Arccos of neg.number

[ittiandro]

Hi!

I hit a wall on the following trig formula:

Z=arccosin (sin45xsin(-23.50) + cos45Xcos(-23.50)).

After working out the parentheses contents, I get :

Z=arcos-32.50

why does my calculator return an error message for arcos(-32.50), i.e. a neg. number??

For your information, Z is the the Zenith angle, i.e. the angle between the sun's observed position in the sky ( depending on the latitude, the time of the day and the season) and its would-be Zenith position.

Z , in turn, allows to calculate the insolation value ( I) for that latitude , season and time of the day, according to the formula I=SXcosZ, where S is the amount of heat energy received by the Earth ( insolation) when the sun is perpendicular ( 1000w/Sqmt/sec)

In the above formula I have already plugged in those values: the value 45 deg.( sin45) is the latitude I chose , while -23.50 deg. is the solar declination angle corresponding to the winter solstice, as opposed to + 23.50 for the summer solstice.

Thank you for your help

Franco

calculator gives me an error message for the negative value of -23.50 deg., which is the correct solar declination angle on the winter solstice, as compared with + 23 50 deg.value for the summer solstice. I have no problems in detemining Z for + 23.50 deg. Why do I get an error message for a negative value such as -23.50 ?

[Lord Orwell]

because that function only works on positive degrees. try converting your impossibly negative degree by subtracting it from 360 and see if it helps.

[ittiandro]

Thank you, Lord Orwell.

I did as you said and I do get an arccos value. At least there is no more error message.
However, the result I get ( the insolation value at 45 deg. latitude on the winter solstice ) does not seem to be consistent with the insolation values I get for other latitudes and the other seasonal cycles ( summer solstice and equinoxes). Or may be the maths are right and it is me that has overlooked something.

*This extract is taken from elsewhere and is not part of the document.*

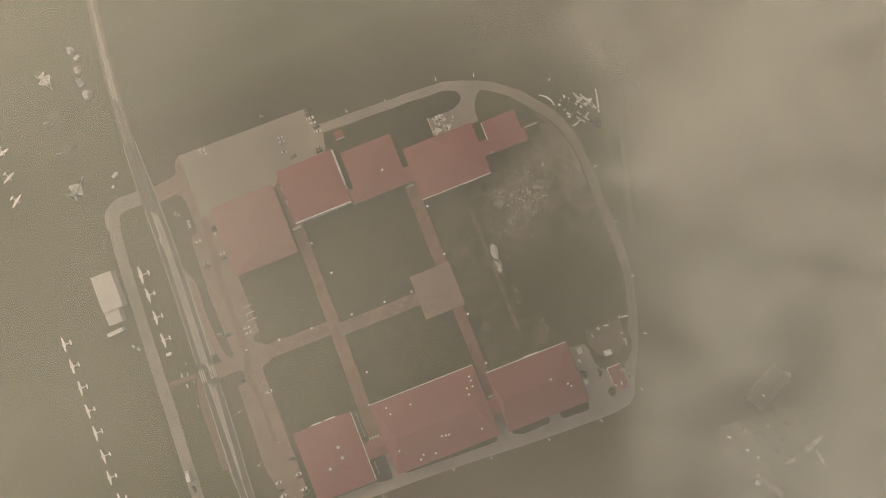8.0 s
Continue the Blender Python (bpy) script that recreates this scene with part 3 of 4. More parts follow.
# ---- clouds: thin drifting layers between camera and ground ----
def cloud(name, x, y, z, inner, outer, material, swell, label):
    """An undulating sheet of thin cloud; inner: the radius of a gap in its middle."""
    bm = bmesh.new()
    rings, n = [], 72
    radii = [inner] + [inner + (outer - inner) * (k / 26) ** 1.6 for k in range(1, 27)]
    for r in radii:
        ring = []
        for k in range(n):
            a = k * math.tau / n
            px, py = r * math.cos(a), r * math.sin(a)
            lift = swell * min(1, max(0, (r - 6) / 30)) * noise.fractal((px * 0.02 + z, py * 0.02, z * 0.13), 0.8, 2.0, 4)
            ring.append(bm.verts.new((px, py, lift)))
        rings.append(ring)
    if inner < 0.05:
        bmesh.ops.remove_doubles(bm, verts=rings[0], dist=0.2)
        bm.verts.ensure_lookup_table()
    for r, t in zip(rings if inner >= 0.05 else rings[1:], rings[1:] if inner >= 0.05 else rings[2:]):
        for k in range(n):
            bm.faces.new((r[k], r[(k + 1) % n], t[(k + 1) % n], t[k]))
    if inner < 0.05:
        bm.faces.new(rings[1])
    ob = single(name, bm, material, label, "cloud", "stuff", smooth=True)
    ob.location = (x, y, z)
    return ob


cloud("low_cloud", -10, 4, 112, 0.0, 420, bank_material("low_cloud", 72, 0.02, 0.30, 0.10, 50, 46, 0.235), 9, "pale low cloud bank drifting over the northern fields")
cloud("low_cloud", -10, 6, 150, 0.0, 400, bank_material("middle_cloud", 52, 0.02, 0.30, 0.10, 41, 40, 0.235), 8, "billowing pale cloud beyond the northern road")
cloud("thin_cloud", -6, 14, 196, 0.0, 380, bank_material("thin_cloud", 36, 0.045, 0.28, 0.08, 20, 30, 0.235), 6, "thin milky cloud veil over the northern road")
# mist sheets centred on the camera's climb, each with a gap for it
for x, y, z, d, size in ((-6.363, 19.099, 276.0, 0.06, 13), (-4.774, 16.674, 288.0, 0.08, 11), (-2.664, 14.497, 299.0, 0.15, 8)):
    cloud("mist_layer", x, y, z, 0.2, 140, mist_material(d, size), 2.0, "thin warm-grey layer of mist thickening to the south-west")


# ---- buildings ----
def hip_roof(bm, x0, x1, y0, y1, z, rise, axis, in0, in1, thick=0.28, shift=0.0):
    """A hipped roof over a rectangle: ridge along axis, its ends in0 and in1 in from the eaves, moved sideways by shift."""
    if axis == "x":
        ym = (y0 + y1) / 2 + shift
        a, b = (x0 + in0, ym), (x1 - in1, ym)
    else:
        xm = (x0 + x1) / 2 + shift
        a, b = (xm, y0 + in0), (xm, y1 - in1)
    c = [bm.verts.new((*p, z)) for p in rect(x0, x1, y0, y1)]
    d = [bm.verts.new((*p, z - thick)) for p in rect(x0, x1, y0, y1)]
    ra, rb = bm.verts.new((*a, z + rise)), bm.verts.new((*b, z + rise))
    if axis == "x":
        for f in ((c[0], c[1], rb, ra), (c[1], c[2], rb), (c[2], c[3], ra, rb), (c[3], c[0], ra)):
            bm.faces.new(f)
    else:
        for f in ((c[1], c[2], rb, ra), (c[2], c[3], rb), (c[3], c[0], ra, rb), (c[0], c[1], ra)):
            bm.faces.new(f)
    for k in range(4):
        bm.faces.new((d[k], d[(k + 1) % 4], c[(k + 1) % 4], c[k]))
    bm.faces.new(d[::-1])
    return (*a, z + rise), (*b, z + rise)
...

Since I always try to understand, rather than using maths blindly, I'd love to know, though, why the problem could be solved by subtracting -32.50 from 360 deg.( 360-32.50 ) Or is it 360-(-32.50)? I did the first. because otherwise I would have got more than 360 deg, which does not make sense. Am I right?


Thank you again

Franco

[Lord Orwell]

try this page
http://oakroadsystems.com/twt/inverse.htm
this math is beyond me. I didn't take trig to that level, but there's something in there at arccos a negative number.
Also if you still have your calculator's manual, try looking that function up. There may be a special way to enter it with negative numbers.

[jemidiah]

The domain (i.e. set of valid inputs) of the arccos function is all numbers from -1 to 1, being the range (i.e. set of valid outputs) of the cos function, its inverse. Negative values are indeed allowed so long as they're between -1 and 0. I don't know how you got "sin45xsin(-23.50) + cos45Xcos(-23.50)" (which I'm interpreting as "sin 45 deg * sin -23.5 deg + cos 45 deg * cos -23.5 deg with * meaning multiplication) equal to -32.5. I get 0.366501227. arccos(360 - 32.5) could not evaluate without an error under the standard definitions, so I don't know what you did to get an answer.

To be clear, the input to the inverse trig functions like arccos is *not* an angle measurement, so is not in degrees or radians.

I'm interpreting "arccosin" as the usual arccos or acos.